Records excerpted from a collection
(begin)
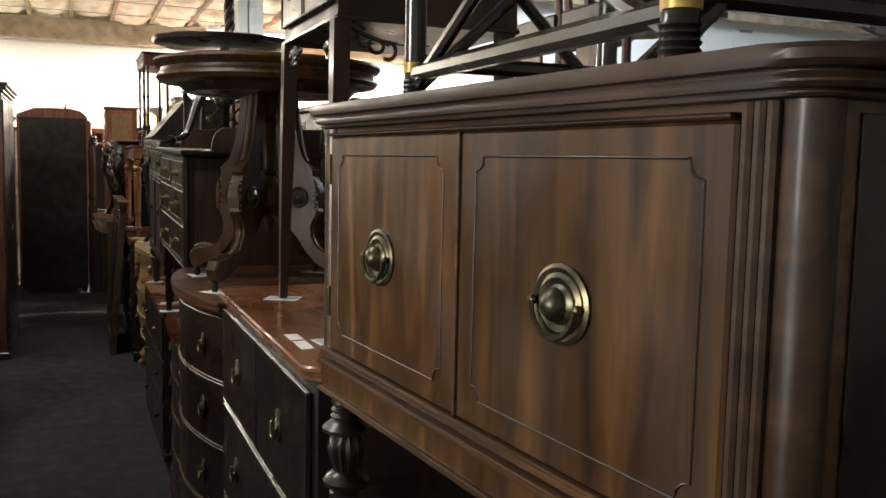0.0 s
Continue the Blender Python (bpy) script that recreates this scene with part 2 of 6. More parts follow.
def part(name, bm, mat, parent=None, label="", smooth=35):
    """One mesh object from bm, given in world places, under a thing or under one of its parts."""
    me = bpy.data.meshes.new(name)
    bmesh.ops.recalc_face_normals(bm, faces=bm.faces)
    o = ORIGIN.get(parent, Vector((0, 0, 0)))
    bmesh.ops.translate(bm, verts=bm.verts, vec=-o)
    bm.to_mesh(me)
    bm.free()
    me.shade_smooth()
    me.set_sharp_from_angle(angle=radians(smooth))
    me.materials.append(mat)
    ob = new(name, me)
    if parent:
        ob.parent = parent
        ORIGIN[ob] = o
    if label:
        ob["label"] = label
    return ob


def box(x0, x1, y0, y1, z0, z1, b=0.003, bm=None, seg=1):
    bm = bm or bmesh.new()
    r = bmesh.ops.create_cube(bm, size=1)
    for v in r["verts"]:
        v.co = ((x0 + x1) / 2 + v.co.x * (x1 - x0), (y0 + y1) / 2 + v.co.y * (y1 - y0), (z0 + z1) / 2 + v.co.z * (z1 - z0))
    b = min(b, 0.3 * min(abs(x1 - x0), abs(y1 - y0), abs(z1 - z0)))
    if b > 0:
        bmesh.ops.bevel(bm, geom=list({e for v in r["verts"] for e in v.link_edges}), offset=b, segments=seg, affect="EDGES")
    return bm


def prism(pts, lo, hi, axis="z", b=0.0, bm=None):
    """An outline drawn in the two other axes, thickened along axis from lo to hi."""
    bm = bm or bmesh.new()
    put = {"z": lambda p, h: (p[0], p[1], h), "x": lambda p, h: (h, p[0], p[1]), "y": lambda p, h: (p[0], h, p[1])}[axis]
    n = len(pts)
    vs = [[bm.verts.new(put(p, h)) for p in pts] for h in (lo, hi)]
    f = [bm.faces.new(vs[0][::-1]), bm.faces.new(vs[1])]
    for i in range(n):
        f.append(bm.faces.new((vs[0][i], vs[0][(i + 1) % n], vs[1][(i + 1) % n], vs[1][i])))
    if b:
        bmesh.ops.bevel(bm, geom=list({e for k in (0, 1) for e in f[k].edges}), offset=b, segments=1, affect="EDGES")
    return bm


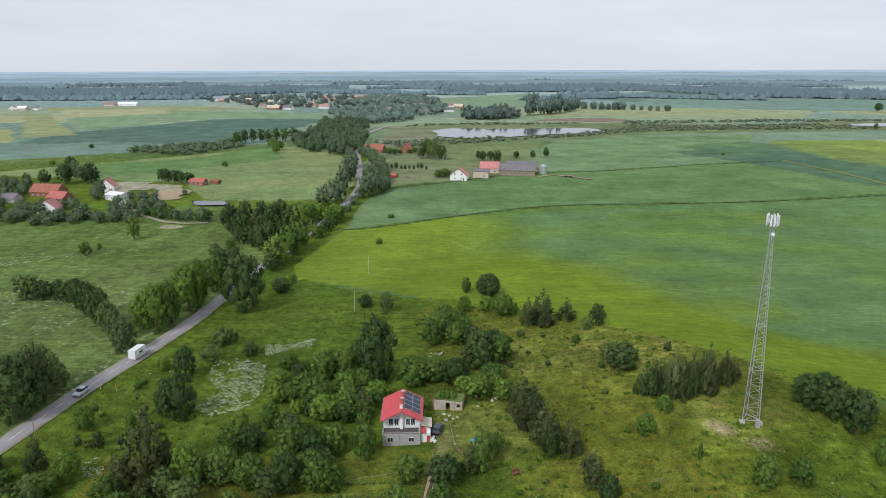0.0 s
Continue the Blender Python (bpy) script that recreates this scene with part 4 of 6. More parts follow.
def car(x, y, turn, paint, label, name="car", z=None, length=4.4, wide=1.78, tall=1.46, van=False):
    c = thing(name, x, y, ground_z(x, y) + 0.16 if z is None else z, turn, label, "car")
    L, W = length, wide
    hood, tail = 0.86, 0.92
    if van:
        prof = [(-L / 2, 0.35), (L / 2 - 0.1, 0.35), (L / 2, 0.6), (L / 2 - 0.05, 1.0), (L / 2 - 0.9, 1.25), (L / 2 - 1.2, 1.9), (L / 2 - 0.9, 2.4), (L / 2 - 1.2, tall), (-L / 2, tall)]
    else:
        prof = [(-L / 2, 0.42), (-L / 2 + 0.1, 0.26), (L / 2 - 0.15, 0.26), (L / 2, 0.45), (L / 2 - 0.04, 0.72), (L / 2 - 1.15, hood + 0.06), (-L / 2 + 0.1, tail + 0.05), (-L / 2, 0.8)]
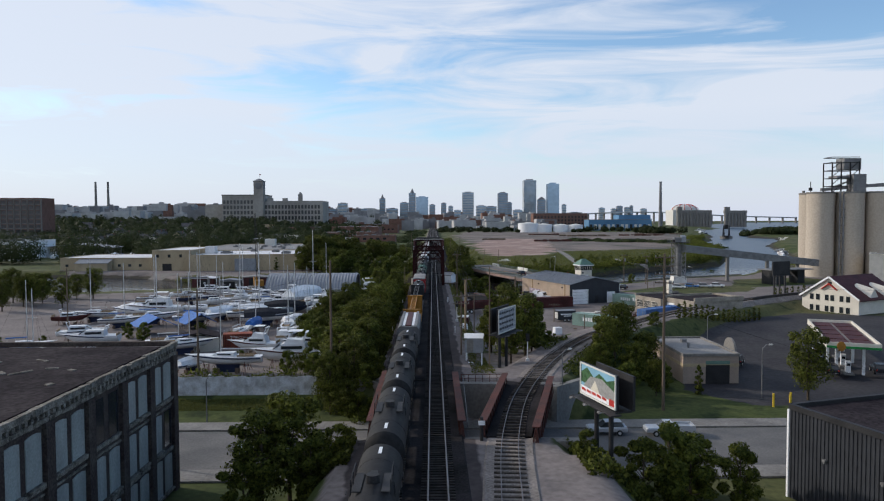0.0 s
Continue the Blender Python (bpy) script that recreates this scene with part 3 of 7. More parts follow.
(end)
**WHAT IS EXPECTED**
Take every line from the records above that has the word "with" and copy it.

**ANSWER IN FULL**
Continue the Blender Python (bpy) script that recreates this scene with part 2 of 6. More parts follow.
Continue the Blender Python (bpy) script that recreates this scene with part 4 of 6. More parts follow.
Continue the Blender Python (bpy) script that recreates this scene with part 3 of 7. More parts follow.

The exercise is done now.